▸ **Aim of the task**: Work through the records below and tally every line containing "follow". Reply with the total alone.

-- Start of Extracted entries --

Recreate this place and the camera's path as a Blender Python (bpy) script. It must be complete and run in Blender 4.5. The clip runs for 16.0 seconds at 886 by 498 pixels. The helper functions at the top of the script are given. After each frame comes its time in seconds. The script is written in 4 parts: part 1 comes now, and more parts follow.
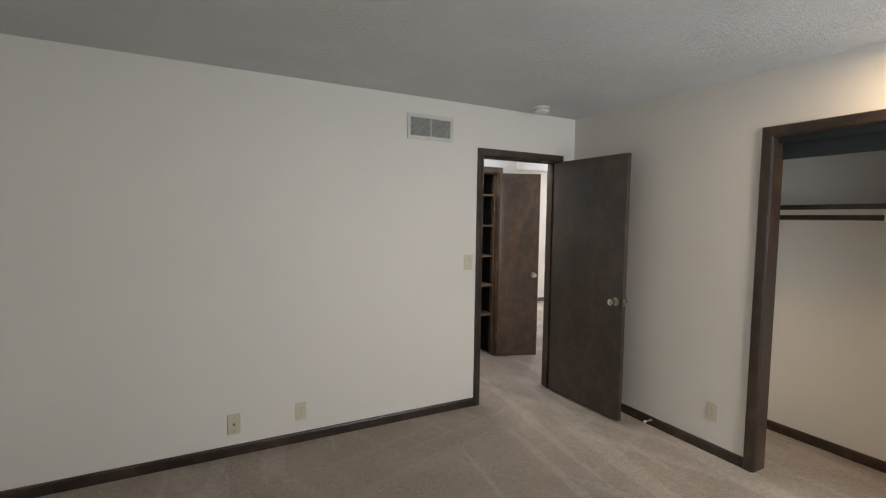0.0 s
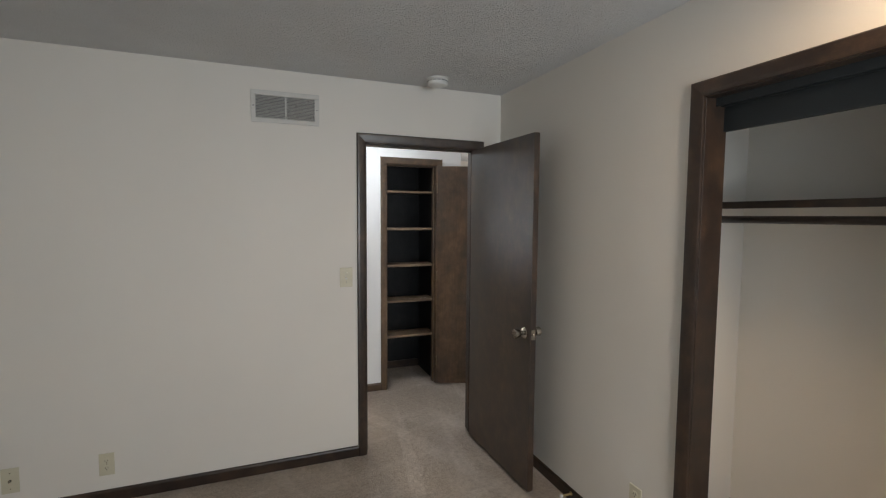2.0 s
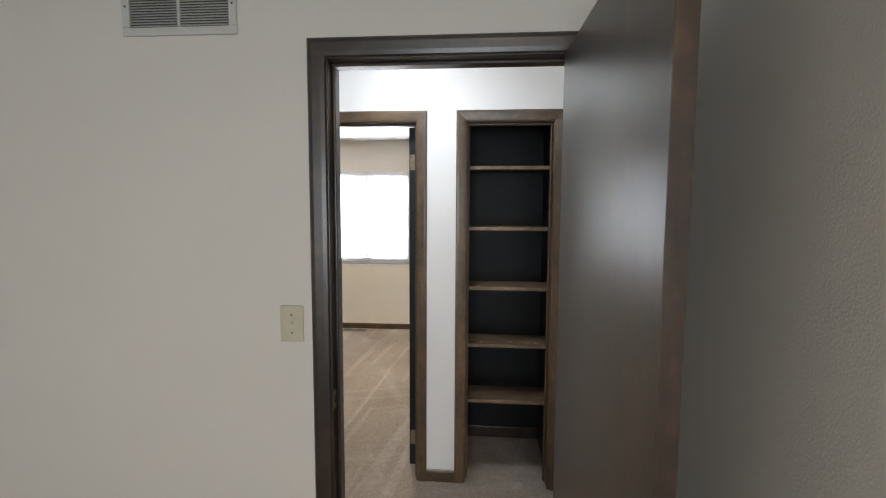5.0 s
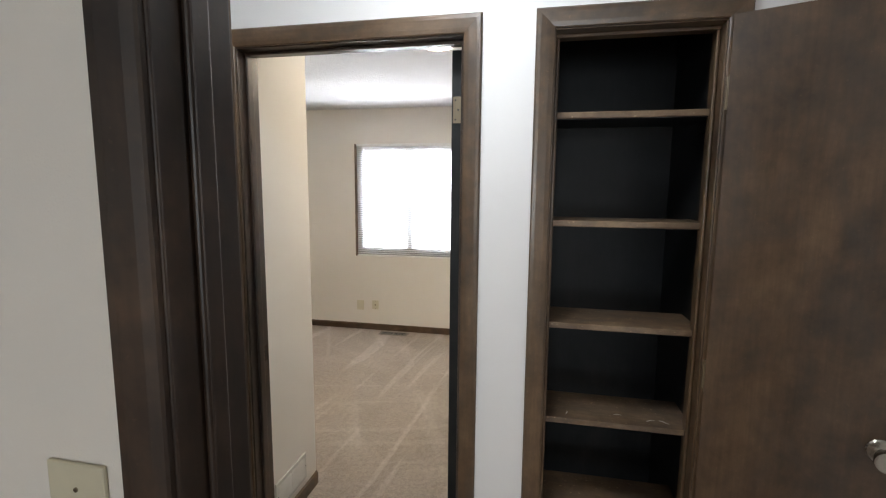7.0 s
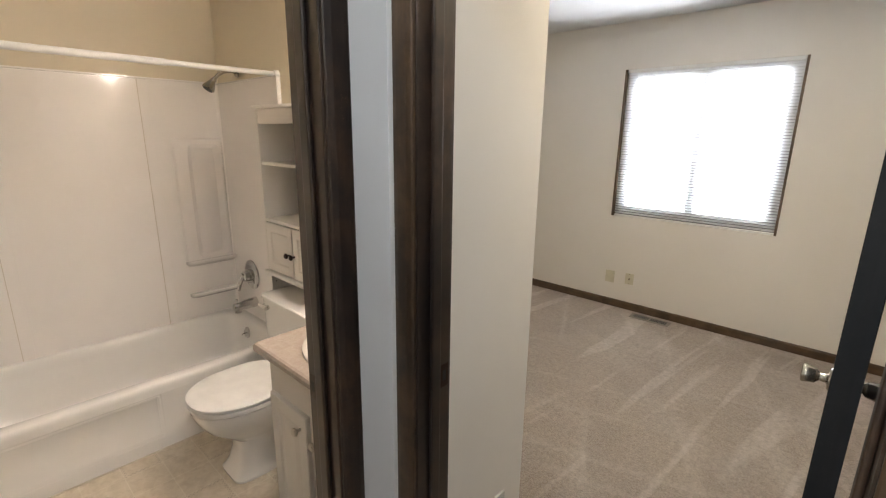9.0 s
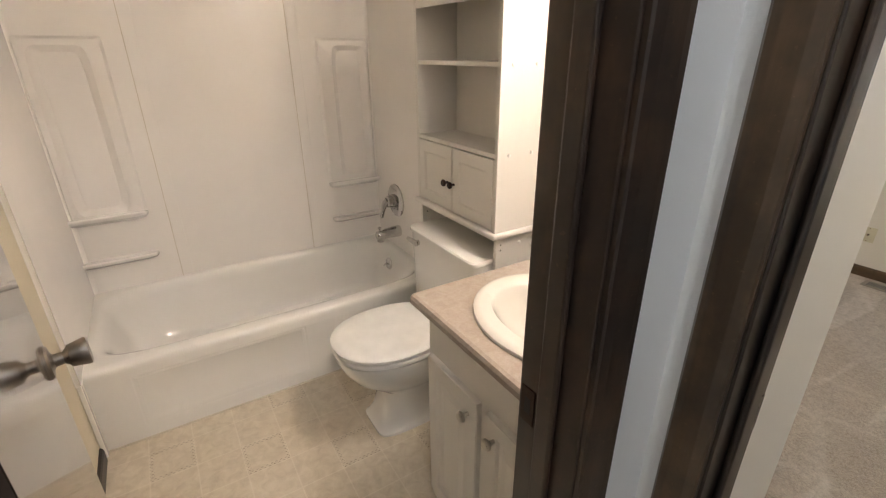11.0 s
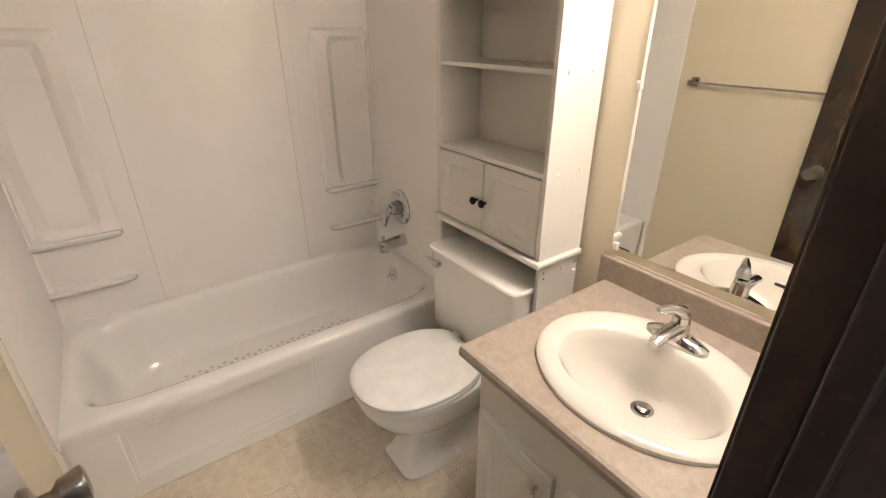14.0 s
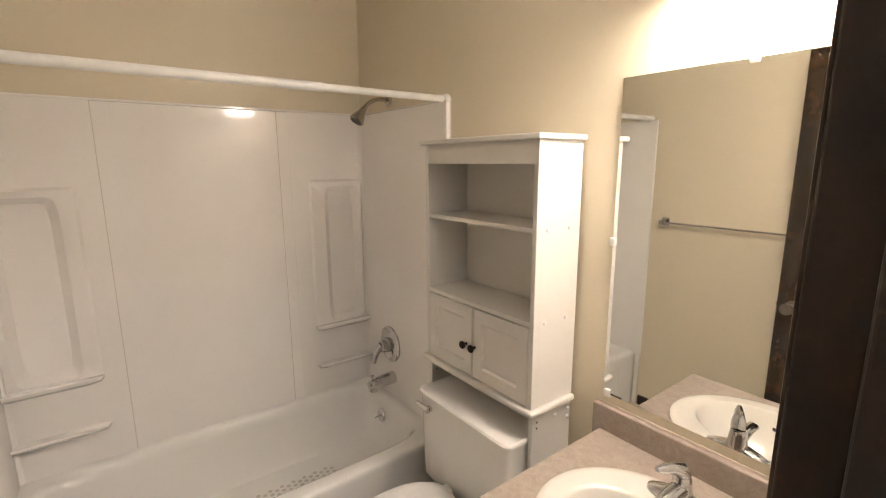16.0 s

-- End of Extracted entries --
-- Start of Extracted entries --

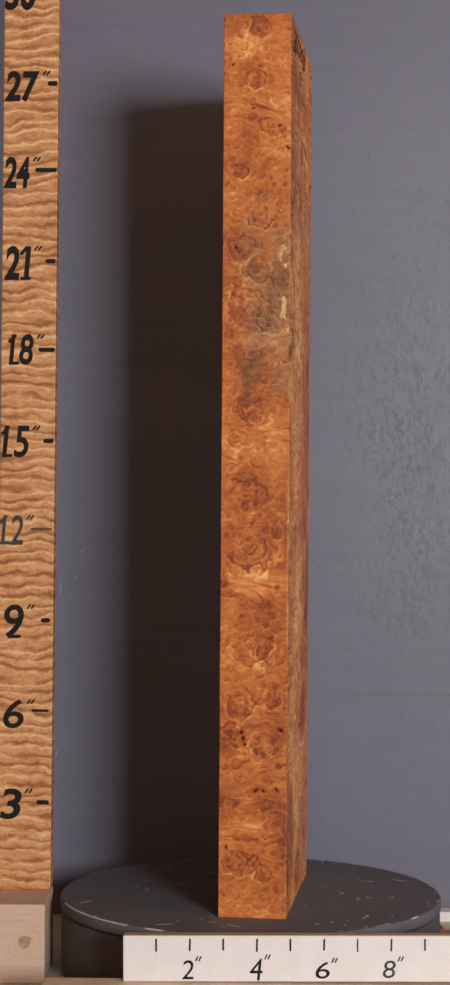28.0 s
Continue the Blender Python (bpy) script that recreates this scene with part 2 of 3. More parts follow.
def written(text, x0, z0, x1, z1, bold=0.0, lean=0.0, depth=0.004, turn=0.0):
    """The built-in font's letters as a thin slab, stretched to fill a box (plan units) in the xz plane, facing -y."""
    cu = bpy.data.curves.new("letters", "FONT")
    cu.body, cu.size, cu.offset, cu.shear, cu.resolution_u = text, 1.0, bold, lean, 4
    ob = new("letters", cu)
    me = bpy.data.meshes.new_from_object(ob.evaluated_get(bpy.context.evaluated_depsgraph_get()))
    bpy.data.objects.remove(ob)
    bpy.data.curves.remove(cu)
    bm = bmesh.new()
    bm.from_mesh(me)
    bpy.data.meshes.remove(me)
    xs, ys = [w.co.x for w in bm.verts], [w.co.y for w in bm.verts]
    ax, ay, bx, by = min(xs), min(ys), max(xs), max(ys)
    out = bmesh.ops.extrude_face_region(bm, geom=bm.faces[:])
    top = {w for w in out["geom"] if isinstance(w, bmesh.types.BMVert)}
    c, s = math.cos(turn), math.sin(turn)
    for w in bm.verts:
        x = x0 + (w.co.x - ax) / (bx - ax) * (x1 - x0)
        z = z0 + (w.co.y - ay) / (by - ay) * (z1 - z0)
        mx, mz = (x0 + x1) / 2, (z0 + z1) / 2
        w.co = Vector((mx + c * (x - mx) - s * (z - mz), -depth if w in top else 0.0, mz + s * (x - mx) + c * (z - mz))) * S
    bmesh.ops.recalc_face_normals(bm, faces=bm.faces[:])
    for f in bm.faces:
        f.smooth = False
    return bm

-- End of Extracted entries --

▸ **Output below**: 2